Updated

The joint U.N.-African Union mission in Darfur says a Ugandan member of the force has been fatally shot.

The police officer is the first member of the mission slain since the troops deployed five months ago.

The officer, John Kennedy Okecha, was found dead in a vehicle operated by the UNAMID force in North Darfur on Wednesday, the mission said. He had been shot three times, in the neck, chest and stomach.

UNAMID described the killing as "an act of cold blooded murder" and appealed to anyone with knowledge of the slaying to come forward.

It said Kennedy was killed on the outskirts of Zam Zam, a large refugee camp with some 40,000 refugees about 3 miles from El Fasher, the capital of North Darfur state.

"I learned of this wanton and barbaric act with disbelief and dismay. This was a hideous and callous crime against an unarmed peacekeeper and I condemn it without reservation," said Henry Anyidoho, deputy joint special representative of UNAMID.

UNAMID began deploying in war-ravaged Darfur in December after difficult and protracted negotiations to get Sudan to agree to the new peacekeeping force. It replaced an under-equipped and ineffectual AU force of 7,000.

But the new joint force only has about 7,500 troops and fewer than 2,000 police on the ground, although a total of 26,000 have been authorized.

Last week, dozens of men on horseback armed with machine guns and rocket-propelled grenades ambushed Nigerian peacekeepers with UNAMID in West Darfur state, though no casualties were reported.

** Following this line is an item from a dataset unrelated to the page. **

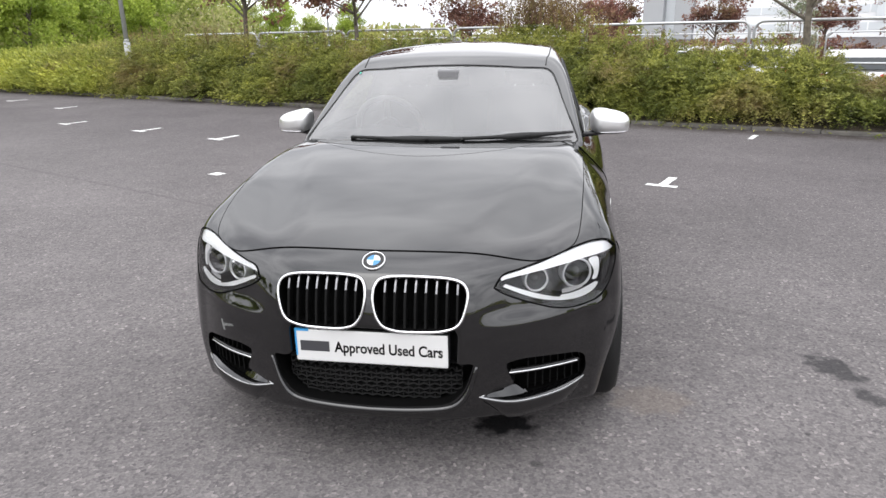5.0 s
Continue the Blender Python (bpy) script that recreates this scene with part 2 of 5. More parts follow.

U.N. peacekeeping chief Jean-Marie Guehenno warned earlier this month of an alarming increase in violence in the Darfur region in western Sudan which spread recently to the capital Khartoum and said it could escalate further.

At U.N. headquarters in New York, Guehenno said Thursday that the Darfur force is still inadequate.

"Do we have enough resources to protect ourselves and therefore to protect the people we have come to help? Frankly, as I've told you before, we don't have them in Darfur," he said. "We don't have the firepower that would allow us to do what we're expected to do. And that's very dangerous. It's dangerous for our people."

He said the U.N. had just put up a memorial at its headquarters to all the peacekeepers who have been killed around the world, "and you see with this tragic death yesterday, that memorial is already out of date."

Guehenno said he had spoken to the force commander of Darfur peacekeepers and explained they were in a difficult position.

"If you hunker down, you lose the trust of the population, which wants you to be all over the place patrolling and making a difference. If you move around but you do not have enough resources, you may be victim to the kind of incidents that have happened in the last few days," he said.

Ethnic Africans in Darfur took up arms against the Arab-dominated government in Khartoum in 2003 to fight discrimination. The U.N. says 2.5 million people have been forced from their homes during the five-year conflict — including 150,000 since the beginning of the year. It says the death toll could be 300,000.